- Objective
Copy each line that contains the string "category".

- Data extract
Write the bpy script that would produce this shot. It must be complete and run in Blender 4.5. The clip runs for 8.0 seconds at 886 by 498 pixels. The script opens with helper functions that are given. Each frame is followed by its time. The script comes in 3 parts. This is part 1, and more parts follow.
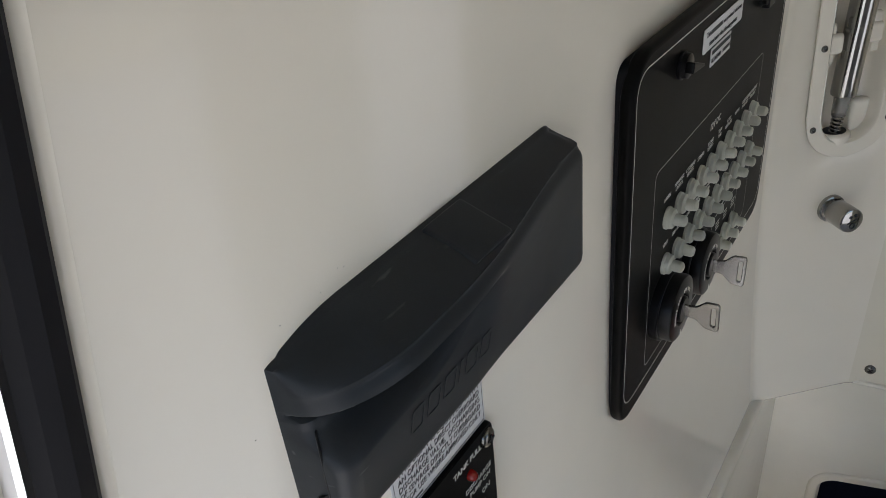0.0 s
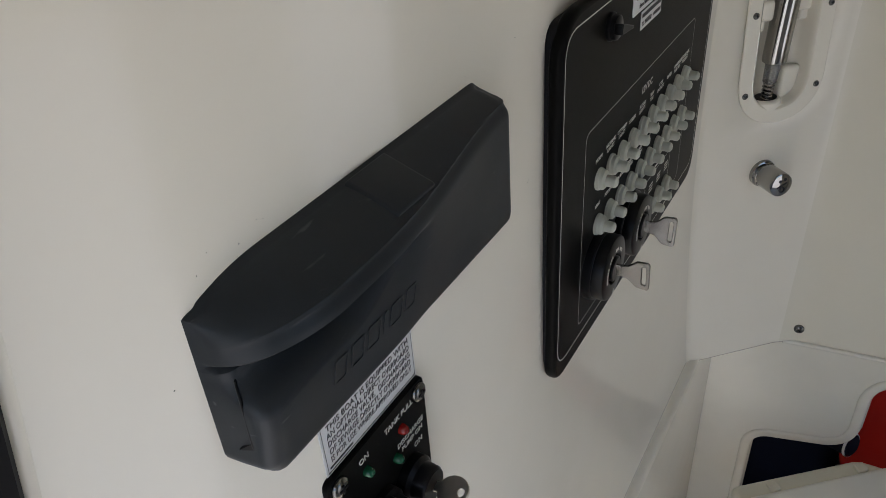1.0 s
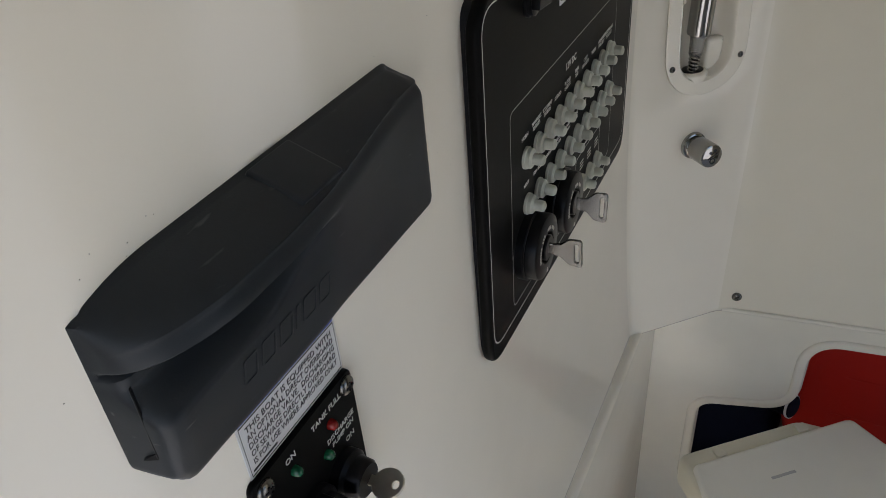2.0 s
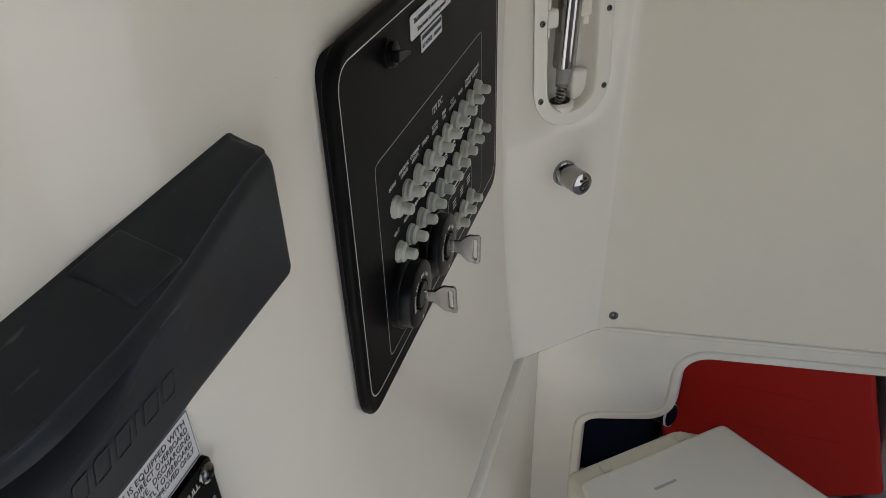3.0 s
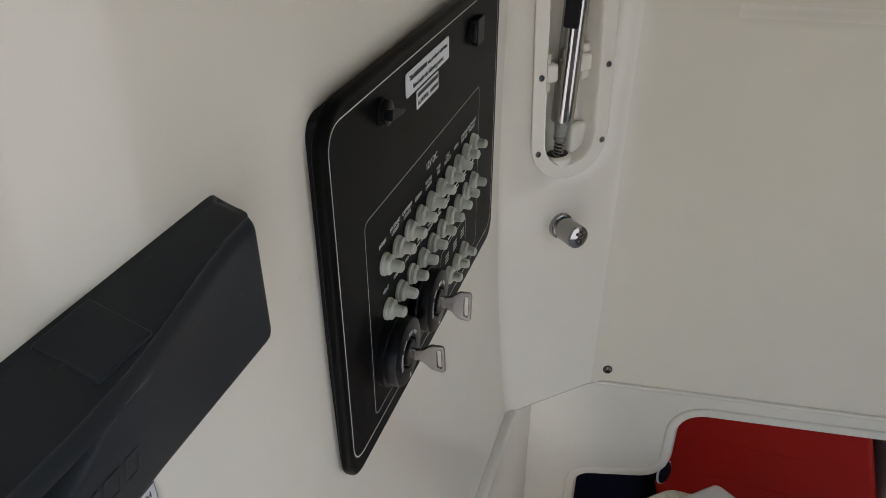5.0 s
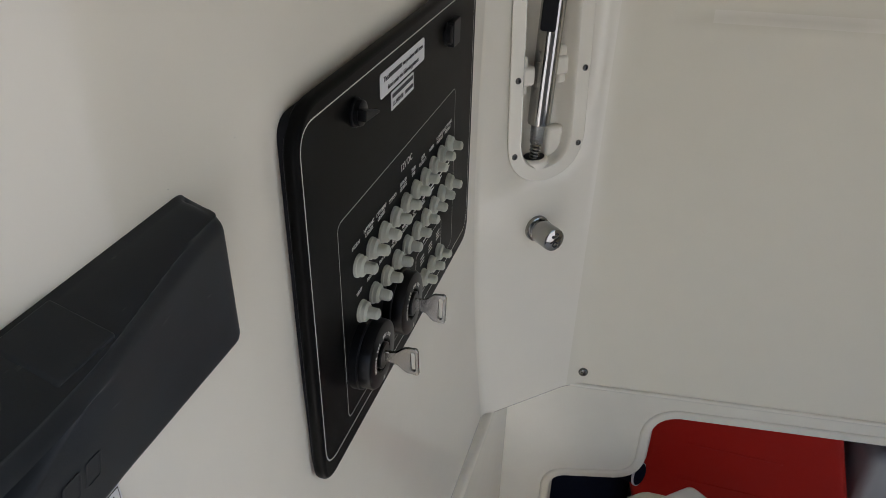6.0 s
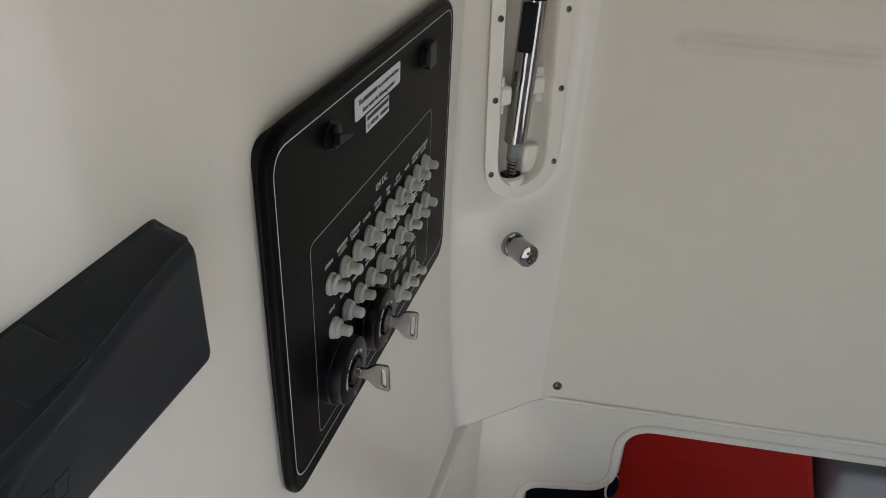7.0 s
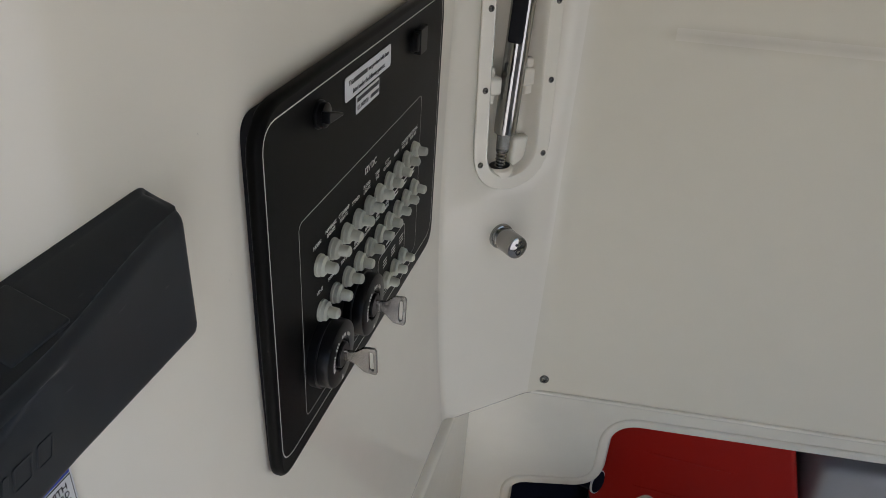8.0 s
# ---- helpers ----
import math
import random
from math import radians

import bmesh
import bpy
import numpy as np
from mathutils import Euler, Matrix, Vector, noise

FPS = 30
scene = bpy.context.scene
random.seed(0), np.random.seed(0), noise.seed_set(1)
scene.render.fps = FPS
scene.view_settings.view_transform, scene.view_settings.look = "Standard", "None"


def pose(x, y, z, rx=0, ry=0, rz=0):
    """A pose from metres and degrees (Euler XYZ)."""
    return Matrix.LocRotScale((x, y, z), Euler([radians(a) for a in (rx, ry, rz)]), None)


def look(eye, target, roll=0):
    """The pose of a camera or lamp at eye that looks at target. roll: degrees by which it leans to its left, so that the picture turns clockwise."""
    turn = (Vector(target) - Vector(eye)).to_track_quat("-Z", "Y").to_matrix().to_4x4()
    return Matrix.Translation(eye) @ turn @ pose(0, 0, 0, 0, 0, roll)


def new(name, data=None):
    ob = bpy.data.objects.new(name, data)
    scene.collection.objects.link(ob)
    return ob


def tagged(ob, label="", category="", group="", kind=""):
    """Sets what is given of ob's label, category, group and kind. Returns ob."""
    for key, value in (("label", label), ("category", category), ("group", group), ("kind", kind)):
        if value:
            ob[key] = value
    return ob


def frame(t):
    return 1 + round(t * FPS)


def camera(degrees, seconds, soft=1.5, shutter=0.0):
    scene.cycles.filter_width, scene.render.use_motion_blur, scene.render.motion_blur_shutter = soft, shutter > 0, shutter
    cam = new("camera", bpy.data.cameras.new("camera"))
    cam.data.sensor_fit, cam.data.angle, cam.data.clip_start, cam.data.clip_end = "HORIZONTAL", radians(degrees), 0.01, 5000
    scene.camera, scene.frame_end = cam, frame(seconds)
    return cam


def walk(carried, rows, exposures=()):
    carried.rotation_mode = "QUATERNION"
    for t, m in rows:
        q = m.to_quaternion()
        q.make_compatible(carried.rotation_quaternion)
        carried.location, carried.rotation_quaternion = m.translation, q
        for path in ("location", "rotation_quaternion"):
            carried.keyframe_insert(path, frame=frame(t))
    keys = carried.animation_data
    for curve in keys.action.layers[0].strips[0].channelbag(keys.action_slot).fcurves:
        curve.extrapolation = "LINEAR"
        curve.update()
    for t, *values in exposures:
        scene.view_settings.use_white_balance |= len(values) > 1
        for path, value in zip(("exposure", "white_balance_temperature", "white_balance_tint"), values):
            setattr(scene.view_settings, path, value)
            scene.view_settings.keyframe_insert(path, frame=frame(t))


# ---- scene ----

- Response for this exercise
def tagged(ob, label="", category="", group="", kind=""):
    """Sets what is given of ob's label, category, group and kind. Returns ob."""
    for key, value in (("label", label), ("category", category), ("group", group), ("kind", kind)):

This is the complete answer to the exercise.